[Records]
::::::::::
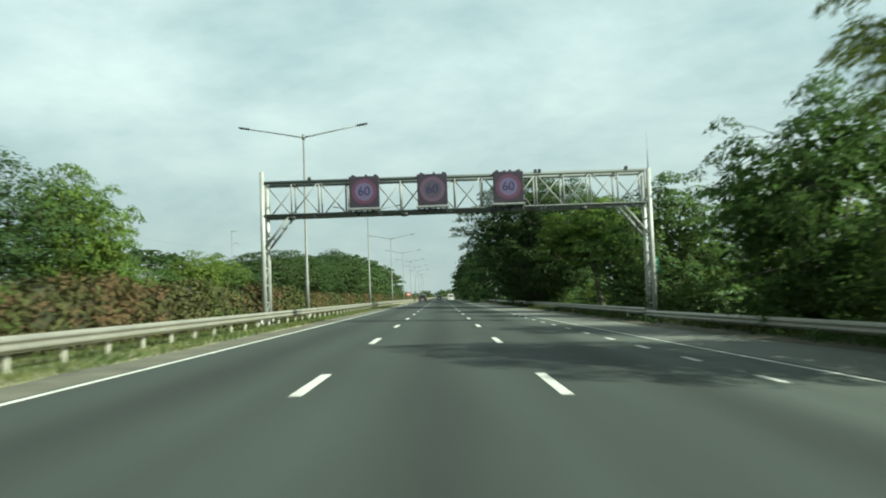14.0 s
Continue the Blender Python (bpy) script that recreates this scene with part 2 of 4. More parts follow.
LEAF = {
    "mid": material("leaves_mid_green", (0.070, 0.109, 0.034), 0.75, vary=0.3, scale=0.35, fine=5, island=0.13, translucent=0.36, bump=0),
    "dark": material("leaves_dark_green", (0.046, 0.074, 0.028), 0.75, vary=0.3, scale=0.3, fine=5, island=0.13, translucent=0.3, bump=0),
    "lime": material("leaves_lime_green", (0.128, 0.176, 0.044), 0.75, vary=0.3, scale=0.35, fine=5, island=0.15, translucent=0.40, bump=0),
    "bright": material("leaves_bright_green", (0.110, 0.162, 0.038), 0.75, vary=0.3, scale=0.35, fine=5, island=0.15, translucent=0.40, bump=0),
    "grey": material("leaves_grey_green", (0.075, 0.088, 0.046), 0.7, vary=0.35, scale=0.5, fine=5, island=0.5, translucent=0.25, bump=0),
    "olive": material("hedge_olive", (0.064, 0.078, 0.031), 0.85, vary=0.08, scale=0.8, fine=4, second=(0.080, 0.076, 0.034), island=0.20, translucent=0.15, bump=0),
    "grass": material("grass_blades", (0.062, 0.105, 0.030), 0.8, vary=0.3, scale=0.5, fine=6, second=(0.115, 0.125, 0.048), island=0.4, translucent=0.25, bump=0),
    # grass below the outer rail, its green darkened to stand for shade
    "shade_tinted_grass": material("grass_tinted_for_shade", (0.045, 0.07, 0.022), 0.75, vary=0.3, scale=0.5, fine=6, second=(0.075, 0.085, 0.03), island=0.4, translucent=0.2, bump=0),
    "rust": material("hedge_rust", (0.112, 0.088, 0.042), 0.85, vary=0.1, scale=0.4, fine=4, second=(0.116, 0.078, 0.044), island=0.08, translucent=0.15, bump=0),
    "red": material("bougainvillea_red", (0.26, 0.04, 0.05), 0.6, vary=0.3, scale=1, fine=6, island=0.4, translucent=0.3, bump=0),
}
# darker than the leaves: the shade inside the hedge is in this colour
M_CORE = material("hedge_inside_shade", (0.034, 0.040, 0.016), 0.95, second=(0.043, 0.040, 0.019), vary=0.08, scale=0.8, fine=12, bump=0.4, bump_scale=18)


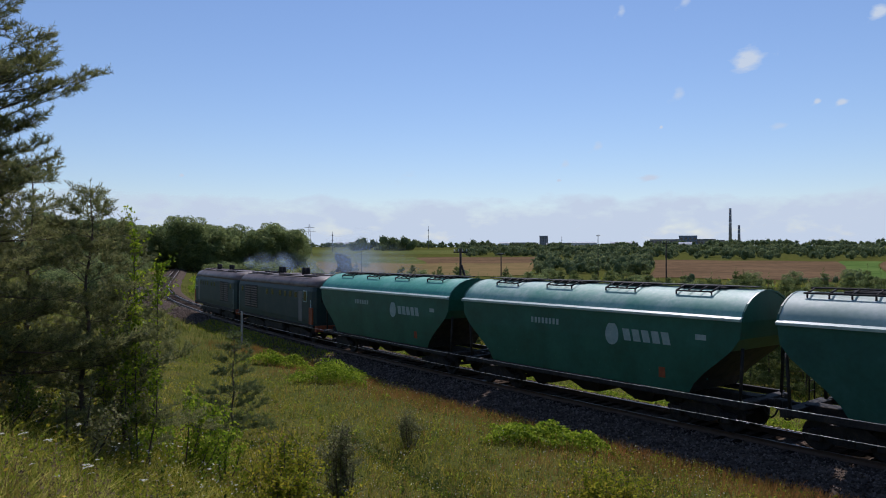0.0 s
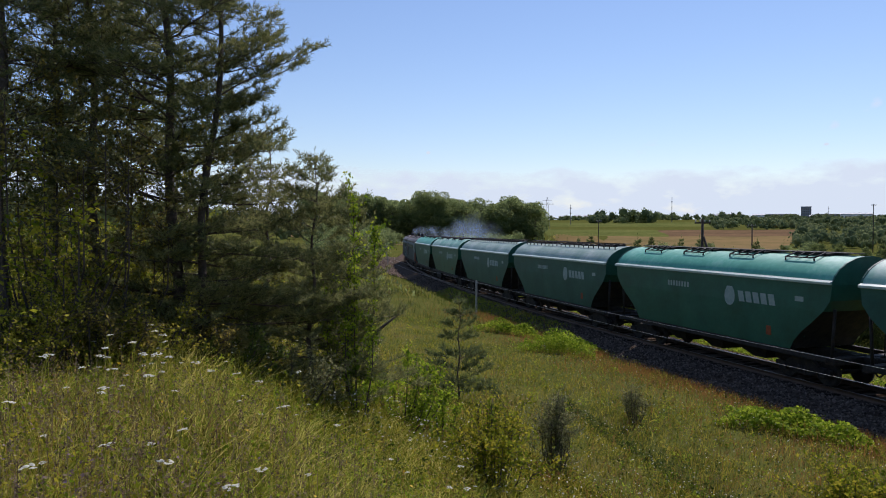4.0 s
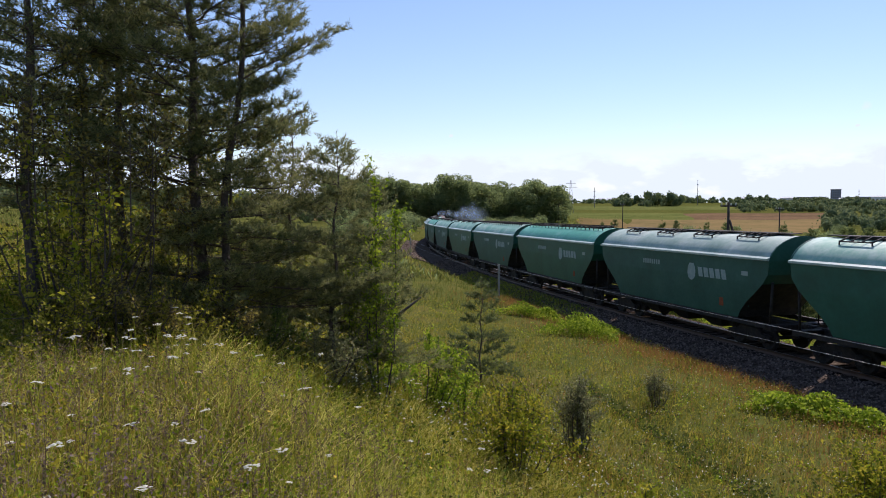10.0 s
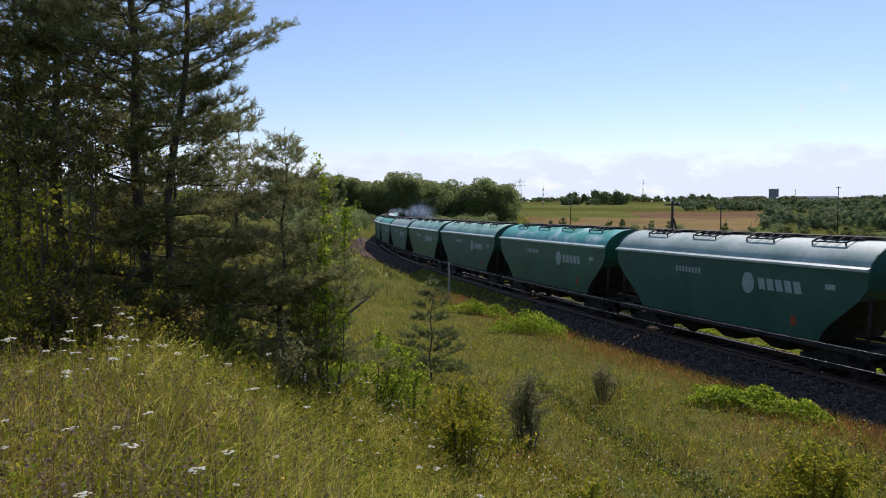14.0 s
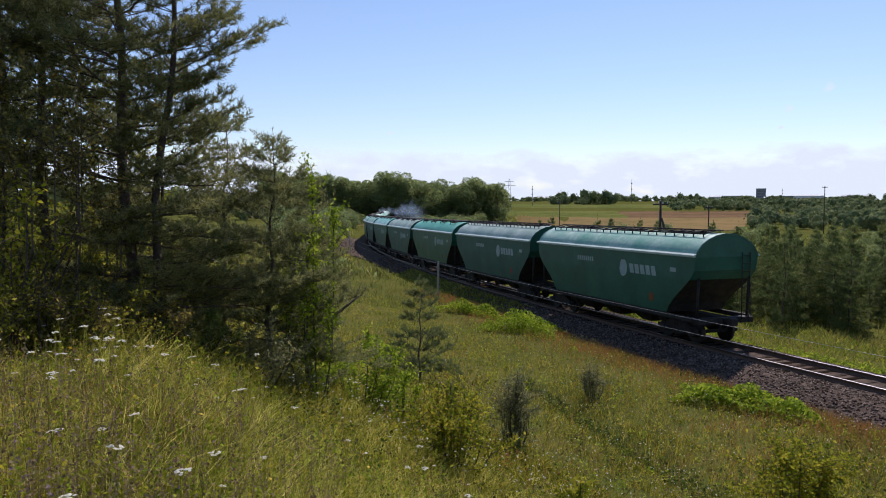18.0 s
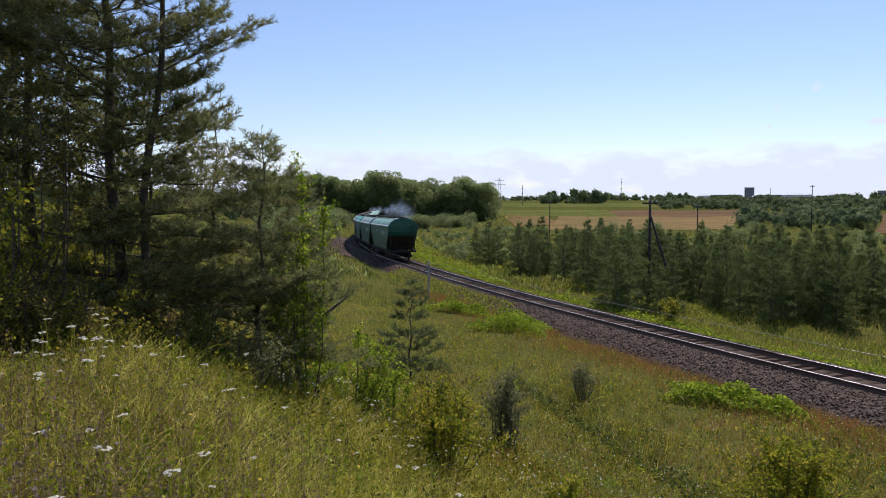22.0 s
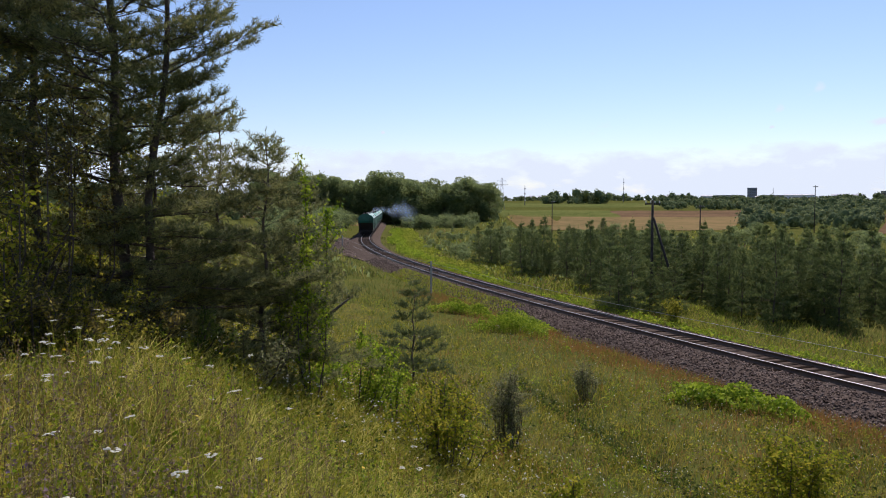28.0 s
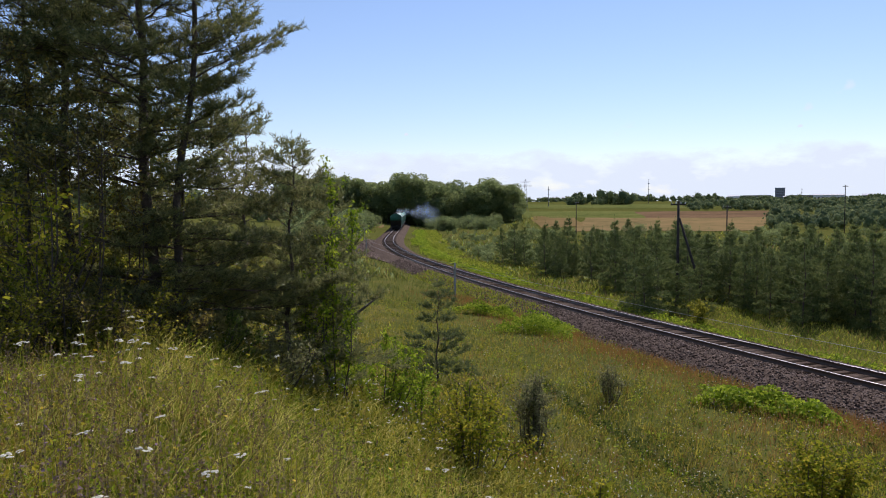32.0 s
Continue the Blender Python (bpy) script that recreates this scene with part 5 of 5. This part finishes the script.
::::::::::
Required work
All the records need to be repeated exactly, with the images dropped.

Reply
14.0 s
Continue the Blender Python (bpy) script that recreates this scene with part 2 of 4. More parts follow.
LEAF = {
    "mid": material("leaves_mid_green", (0.070, 0.109, 0.034), 0.75, vary=0.3, scale=0.35, fine=5, island=0.13, translucent=0.36, bump=0),
    "dark": material("leaves_dark_green", (0.046, 0.074, 0.028), 0.75, vary=0.3, scale=0.3, fine=5, island=0.13, translucent=0.3, bump=0),
    "lime": material("leaves_lime_green", (0.128, 0.176, 0.044), 0.75, vary=0.3, scale=0.35, fine=5, island=0.15, translucent=0.40, bump=0),
    "bright": material("leaves_bright_green", (0.110, 0.162, 0.038), 0.75, vary=0.3, scale=0.35, fine=5, island=0.15, translucent=0.40, bump=0),
    "grey": material("leaves_grey_green", (0.075, 0.088, 0.046), 0.7, vary=0.35, scale=0.5, fine=5, island=0.5, translucent=0.25, bump=0),
    "olive": material("hedge_olive", (0.064, 0.078, 0.031), 0.85, vary=0.08, scale=0.8, fine=4, second=(0.080, 0.076, 0.034), island=0.20, translucent=0.15, bump=0),
    "grass": material("grass_blades", (0.062, 0.105, 0.030), 0.8, vary=0.3, scale=0.5, fine=6, second=(0.115, 0.125, 0.048), island=0.4, translucent=0.25, bump=0),
    # grass below the outer rail, its green darkened to stand for shade
    "shade_tinted_grass": material("grass_tinted_for_shade", (0.045, 0.07, 0.022), 0.75, vary=0.3, scale=0.5, fine=6, second=(0.075, 0.085, 0.03), island=0.4, translucent=0.2, bump=0),
    "rust": material("hedge_rust", (0.112, 0.088, 0.042), 0.85, vary=0.1, scale=0.4, fine=4, second=(0.116, 0.078, 0.044), island=0.08, translucent=0.15, bump=0),
    "red": material("bougainvillea_red", (0.26, 0.04, 0.05), 0.6, vary=0.3, scale=1, fine=6, island=0.4, translucent=0.3, bump=0),
}
# darker than the leaves: the shade inside the hedge is in this colour
M_CORE = material("hedge_inside_shade", (0.034, 0.040, 0.016), 0.95, second=(0.043, 0.040, 0.019), vary=0.08, scale=0.8, fine=12, bump=0.4, bump_scale=18)


0.0 s
4.0 s
10.0 s
14.0 s
18.0 s
22.0 s
28.0 s
32.0 s
Continue the Blender Python (bpy) script that recreates this scene with part 5 of 5. This part finishes the script.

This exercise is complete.